§ **DATA BLOCK**
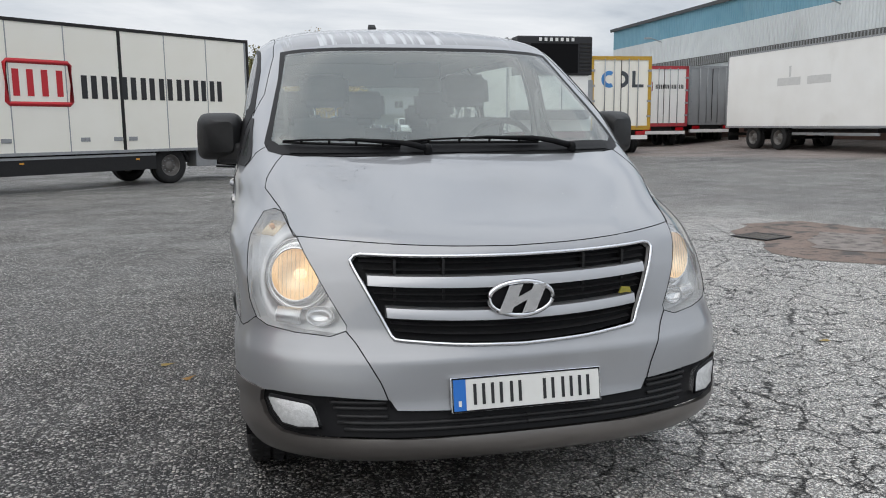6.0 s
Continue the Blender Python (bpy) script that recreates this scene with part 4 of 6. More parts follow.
    bp = N("ShaderNodeBump")
    bp.inputs["Strength"].default_value, bp.inputs["Distance"].default_value = 1.0, .010
    L(h, bp.inputs["Height"])
    L(bp.outputs[0], b.inputs["Normal"])
    return m


M_ASPHALT = asphalt()
M_LINE = shader("worn_white_road_paint", (.66, .66, .63), .7, grain=(9, (.42, .42, .41), .9), wear=(11, (.08, .08, .08), .54, .9), bump=(150, .4, .004))
M_CONCRETE = shader("pale_concrete_patch", (.24, .228, .215), .8, grain=(3, (.16, .155, .15), .8), wear=(9, (.14, .135, .13), .58, .6), bump=(60, .5, .006))
M_SLAB = shader("pale_worn_slab", (.37, .345, .32), .8, grain=(3, (.29, .275, .26), .8), wear=(9, (.27, .26, .25), .6, .5), bump=(60, .5, .006))
M_BROWN = shader("brown_clay_patch", (.17, .125, .10), .8, grain=(2.4, (.24, .18, .15), .8), wear=(4, (.06, .057, .055), .50, .9), dirt=(14, (.05, .048, .046), .56, .8), bump=(60, .6, .008))
M_CRAZED = shader("pale_crazed_patch", (.27, .24, .22), .8, grain=(5, (.16, .135, .12), .9), wear=(7, (.09, .08, .072), .50, .9), bump=(50, .7, .008))


def sheet(name, xs, ys, zf, mat, label, kind="structure"):
    bm = bmesh.new()
    g = [[bm.verts.new((x, y, zf(x, y))) for x in xs] for y in ys]
    for A, B in zip(g, g[1:]):
        for k in range(len(A) - 1):
            bm.faces.new((A[k], A[k + 1], B[k + 1], B[k])).smooth = True
    return tagged(new(name, to_mesh(name, bm, mat)), label, kind=kind)


def steps(*runs):
    return [v for a, b, s in runs for v in np.arange(a, b, s)]


sheet("ground", steps((-900, -60, 70), (-60, -14, 4), (-14, 44, 1), (44, 60, 4), (60, 901, 70)), steps((-300, -40, 40), (-40, 0, 5), (0, 60, 1.5), (60, 100, 4), (100, 1201, 100)), lambda x, y: ground_z(x, y), M_ASPHALT, "worn grey asphalt yard with cracks")


def patch(name, outline, mat, label, lift=.004):
    """A flat, ragged patch on the yard."""
    rnd = random.Random(len(outline))
    pts = []
    n = len(outline)
    for i in range(n):
        a, b = Vector(outline[i]), Vector(outline[(i + 1) % n])
        k = max(2, int((b - a).length / .25))
        for j in range(k):
            p = a.lerp(b, j / k)
            pts.append((p.x + rnd.uniform(-.12, .12), p.y + rnd.uniform(-.12, .12)))
    bm = bmesh.new()
    bm.faces.new([bm.verts.new((x, y, ground_z(x, y) + lift)) for x, y in pts])
    bmesh.ops.triangulate(bm, faces=list(bm.faces))
    return tagged(new(name, to_mesh(name, bm, mat)), label, kind="structure")


patch("pavement", [(.67, 15.99), (1.04, 18.6), (1.44, 19.2), (2.19, 19.1), (3.79, 18.4), (3.54, 16.8), (2.11, 14.7), (1.39, 15.04)], M_SLAB, "pale repaired concrete patch in the asphalt", .006)
patch("pavement", [(1.2, 16.4), (1.44, 17.6), (2.01, 17.3), (2.39, 16.3), (2.2, 15.1), (1.45, 15.3)], M_ASPHALT, "dark asphalt filling in the concrete patch", .011)
patch("pavement", [(5.5, 6.2), (6.5, 6.1), (6.8, 4.8), (5.7, 3.5), (4.9, 3.0), (4.35, 3.6), (4.75, 5.0)], M_BROWN, "brown worn patch in the asphalt")
patch("pavement", [(4.9, 4.0), (5.4, 4.5), (5.9, 5.0), (6.35, 4.6), (5.9, 4.0), (5.35, 3.5)], M_CRAZED, "pale cracked concrete showing in the brown patch", .009)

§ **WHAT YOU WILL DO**
Copy the data word for word. Pictures do not go in the copy.

§ **RESULT OF THIS EXERCISE**
6.0 s
Continue the Blender Python (bpy) script that recreates this scene with part 4 of 6. More parts follow.
    bp = N("ShaderNodeBump")
    bp.inputs["Strength"].default_value, bp.inputs["Distance"].default_value = 1.0, .010
    L(h, bp.inputs["Height"])
    L(bp.outputs[0], b.inputs["Normal"])
    return m


M_ASPHALT = asphalt()
M_LINE = shader("worn_white_road_paint", (.66, .66, .63), .7, grain=(9, (.42, .42, .41), .9), wear=(11, (.08, .08, .08), .54, .9), bump=(150, .4, .004))
M_CONCRETE = shader("pale_concrete_patch", (.24, .228, .215), .8, grain=(3, (.16, .155, .15), .8), wear=(9, (.14, .135, .13), .58, .6), bump=(60, .5, .006))
M_SLAB = shader("pale_worn_slab", (.37, .345, .32), .8, grain=(3, (.29, .275, .26), .8), wear=(9, (.27, .26, .25), .6, .5), bump=(60, .5, .006))
M_BROWN = shader("brown_clay_patch", (.17, .125, .10), .8, grain=(2.4, (.24, .18, .15), .8), wear=(4, (.06, .057, .055), .50, .9), dirt=(14, (.05, .048, .046), .56, .8), bump=(60, .6, .008))
M_CRAZED = shader("pale_crazed_patch", (.27, .24, .22), .8, grain=(5, (.16, .135, .12), .9), wear=(7, (.09, .08, .072), .50, .9), bump=(50, .7, .008))


def sheet(name, xs, ys, zf, mat, label, kind="structure"):
    bm = bmesh.new()
    g = [[bm.verts.new((x, y, zf(x, y))) for x in xs] for y in ys]
    for A, B in zip(g, g[1:]):
        for k in range(len(A) - 1):
            bm.faces.new((A[k], A[k + 1], B[k + 1], B[k])).smooth = True
    return tagged(new(name, to_mesh(name, bm, mat)), label, kind=kind)


def steps(*runs):
    return [v for a, b, s in runs for v in np.arange(a, b, s)]


sheet("ground", steps((-900, -60, 70), (-60, -14, 4), (-14, 44, 1), (44, 60, 4), (60, 901, 70)), steps((-300, -40, 40), (-40, 0, 5), (0, 60, 1.5), (60, 100, 4), (100, 1201, 100)), lambda x, y: ground_z(x, y), M_ASPHALT, "worn grey asphalt yard with cracks")


def patch(name, outline, mat, label, lift=.004):
    """A flat, ragged patch on the yard."""
    rnd = random.Random(len(outline))
    pts = []
    n = len(outline)
    for i in range(n):
        a, b = Vector(outline[i]), Vector(outline[(i + 1) % n])
        k = max(2, int((b - a).length / .25))
        for j in range(k):
            p = a.lerp(b, j / k)
            pts.append((p.x + rnd.uniform(-.12, .12), p.y + rnd.uniform(-.12, .12)))
    bm = bmesh.new()
    bm.faces.new([bm.verts.new((x, y, ground_z(x, y) + lift)) for x, y in pts])
    bmesh.ops.triangulate(bm, faces=list(bm.faces))
    return tagged(new(name, to_mesh(name, bm, mat)), label, kind="structure")


patch("pavement", [(.67, 15.99), (1.04, 18.6), (1.44, 19.2), (2.19, 19.1), (3.79, 18.4), (3.54, 16.8), (2.11, 14.7), (1.39, 15.04)], M_SLAB, "pale repaired concrete patch in the asphalt", .006)
patch("pavement", [(1.2, 16.4), (1.44, 17.6), (2.01, 17.3), (2.39, 16.3), (2.2, 15.1), (1.45, 15.3)], M_ASPHALT, "dark asphalt filling in the concrete patch", .011)
patch("pavement", [(5.5, 6.2), (6.5, 6.1), (6.8, 4.8), (5.7, 3.5), (4.9, 3.0), (4.35, 3.6), (4.75, 5.0)], M_BROWN, "brown worn patch in the asphalt")
patch("pavement", [(4.9, 4.0), (5.4, 4.5), (5.9, 5.0), (6.35, 4.6), (5.9, 4.0), (5.35, 3.5)], M_CRAZED, "pale cracked concrete showing in the brown patch", .009)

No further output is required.